Lines before the one containing "setattr(scene.view_settings, path, value)" are left out; copy that line and every later line through the end of the data exactly.

- Supplied information:
▬▬▬

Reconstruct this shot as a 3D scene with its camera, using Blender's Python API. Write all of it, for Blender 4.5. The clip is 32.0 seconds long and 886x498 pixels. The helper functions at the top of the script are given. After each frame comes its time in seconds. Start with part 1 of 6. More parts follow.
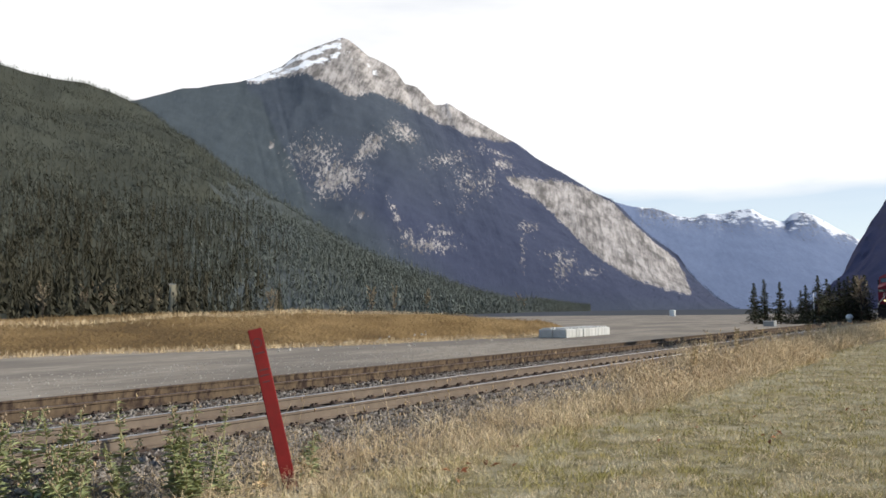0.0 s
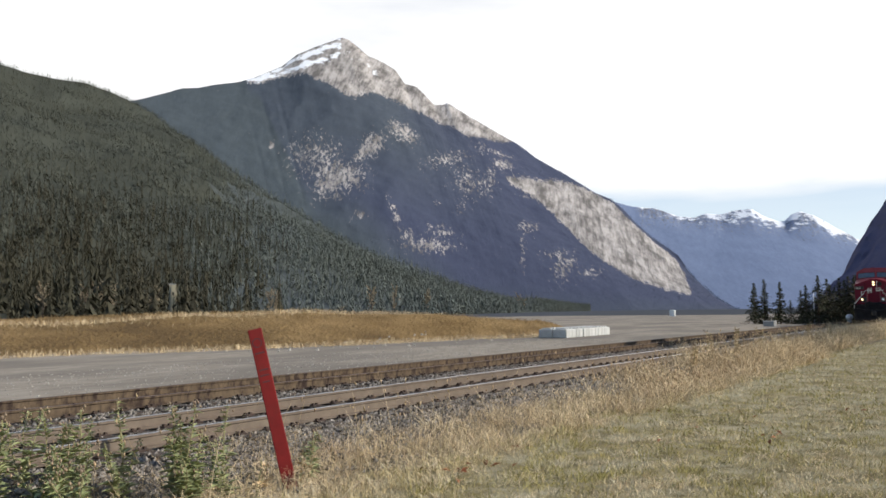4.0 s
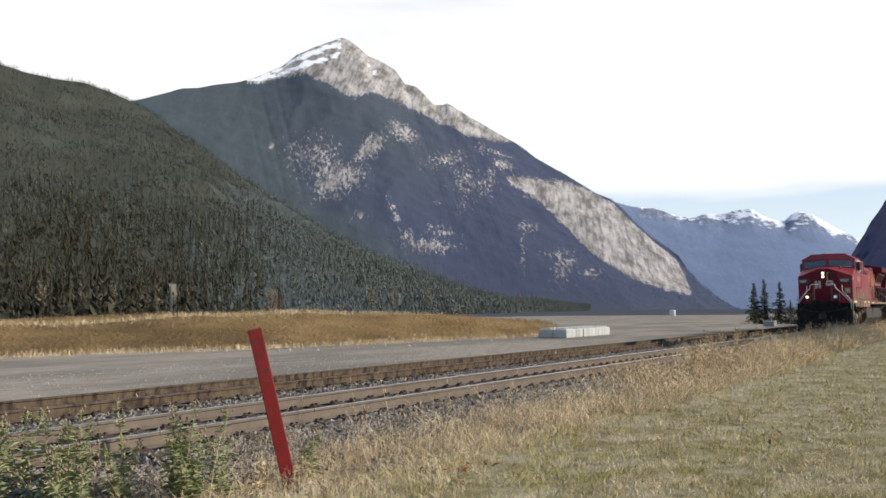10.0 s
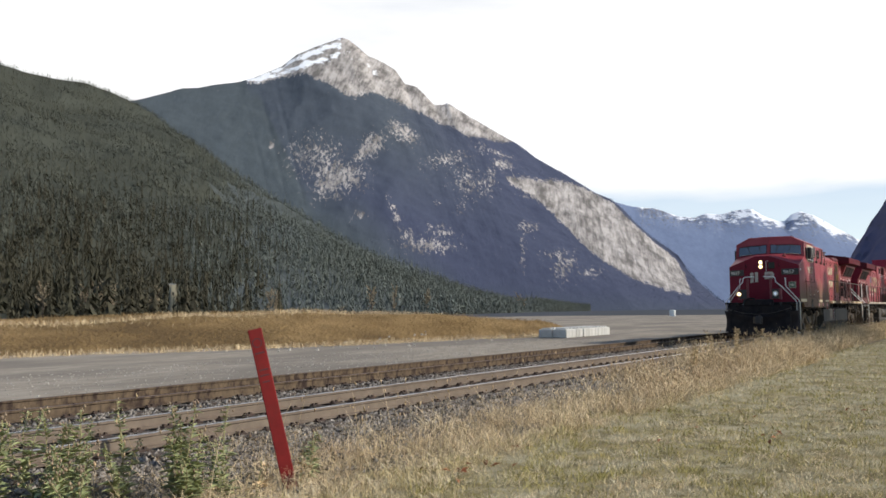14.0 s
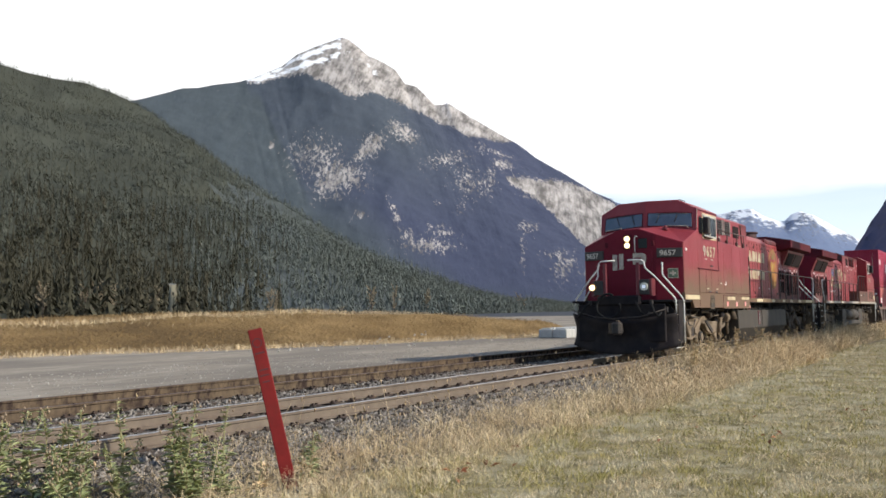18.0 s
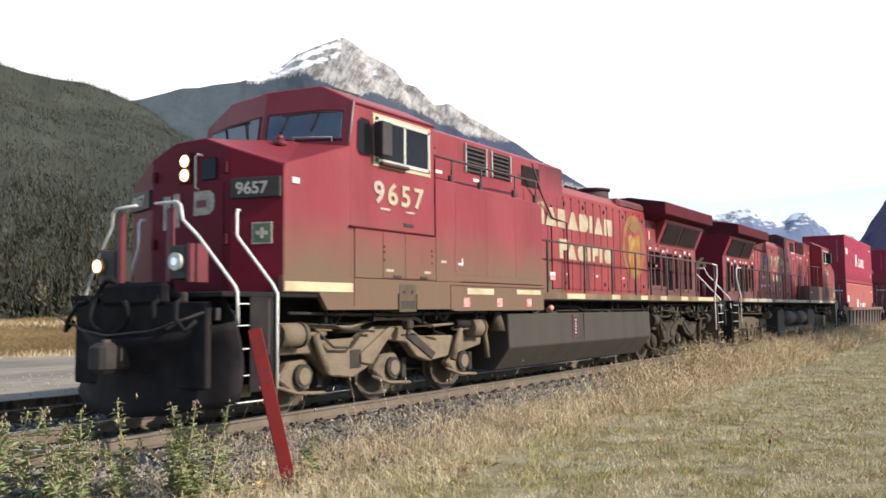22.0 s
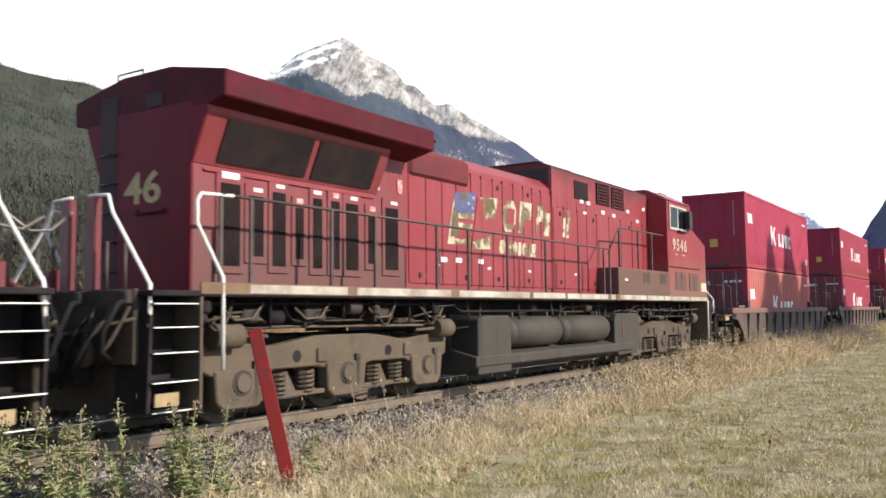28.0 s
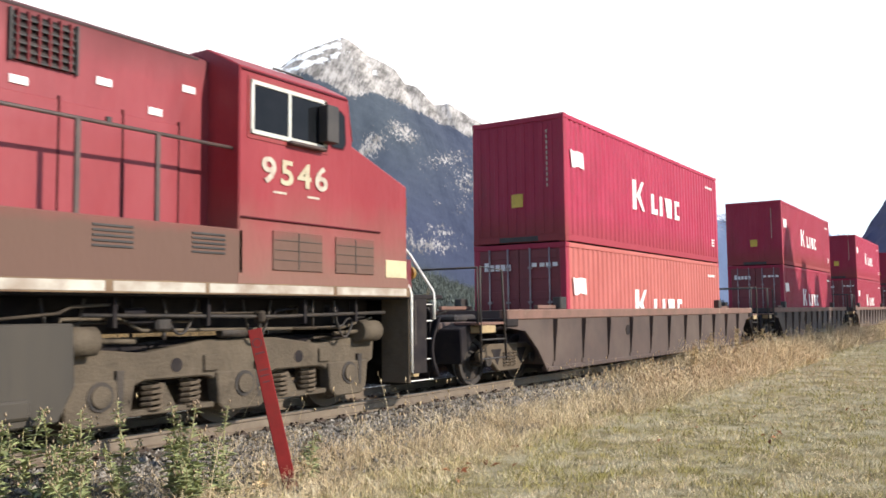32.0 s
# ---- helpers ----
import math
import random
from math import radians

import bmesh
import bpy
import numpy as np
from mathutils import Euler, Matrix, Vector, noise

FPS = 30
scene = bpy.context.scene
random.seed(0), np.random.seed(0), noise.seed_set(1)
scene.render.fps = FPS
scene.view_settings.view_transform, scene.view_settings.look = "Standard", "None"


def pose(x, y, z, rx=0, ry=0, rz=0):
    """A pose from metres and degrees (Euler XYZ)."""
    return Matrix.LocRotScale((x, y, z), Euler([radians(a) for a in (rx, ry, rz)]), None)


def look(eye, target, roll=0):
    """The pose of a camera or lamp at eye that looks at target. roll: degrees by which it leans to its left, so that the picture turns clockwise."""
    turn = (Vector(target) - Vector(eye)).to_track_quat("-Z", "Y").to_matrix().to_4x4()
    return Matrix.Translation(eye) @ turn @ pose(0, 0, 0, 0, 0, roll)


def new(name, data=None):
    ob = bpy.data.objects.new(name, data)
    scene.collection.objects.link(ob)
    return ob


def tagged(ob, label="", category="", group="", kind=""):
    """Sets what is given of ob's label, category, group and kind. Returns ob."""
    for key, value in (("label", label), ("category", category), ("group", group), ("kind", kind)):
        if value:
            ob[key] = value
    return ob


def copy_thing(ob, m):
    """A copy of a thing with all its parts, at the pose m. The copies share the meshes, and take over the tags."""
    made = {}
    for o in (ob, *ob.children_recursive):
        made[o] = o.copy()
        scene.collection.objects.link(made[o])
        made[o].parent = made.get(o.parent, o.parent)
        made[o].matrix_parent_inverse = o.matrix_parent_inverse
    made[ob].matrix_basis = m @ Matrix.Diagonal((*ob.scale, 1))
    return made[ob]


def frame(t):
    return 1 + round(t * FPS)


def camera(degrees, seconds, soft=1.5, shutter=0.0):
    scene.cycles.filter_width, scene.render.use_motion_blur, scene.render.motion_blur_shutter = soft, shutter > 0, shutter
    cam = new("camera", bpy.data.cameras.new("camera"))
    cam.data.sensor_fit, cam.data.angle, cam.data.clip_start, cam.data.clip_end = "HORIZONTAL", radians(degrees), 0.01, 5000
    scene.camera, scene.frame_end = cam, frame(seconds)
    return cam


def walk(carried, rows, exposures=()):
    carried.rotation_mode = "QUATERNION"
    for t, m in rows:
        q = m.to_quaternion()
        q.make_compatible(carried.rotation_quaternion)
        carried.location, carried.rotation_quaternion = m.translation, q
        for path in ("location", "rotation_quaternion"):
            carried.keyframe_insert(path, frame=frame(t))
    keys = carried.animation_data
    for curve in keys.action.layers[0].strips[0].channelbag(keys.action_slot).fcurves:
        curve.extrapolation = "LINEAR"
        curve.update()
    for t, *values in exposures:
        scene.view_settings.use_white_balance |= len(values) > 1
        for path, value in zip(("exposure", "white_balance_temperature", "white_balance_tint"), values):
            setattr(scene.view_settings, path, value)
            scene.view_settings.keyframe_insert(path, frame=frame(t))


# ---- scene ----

▬▬▬

- Result for this task:
            setattr(scene.view_settings, path, value)
            scene.view_settings.keyframe_insert(path, frame=frame(t))


# ---- scene ----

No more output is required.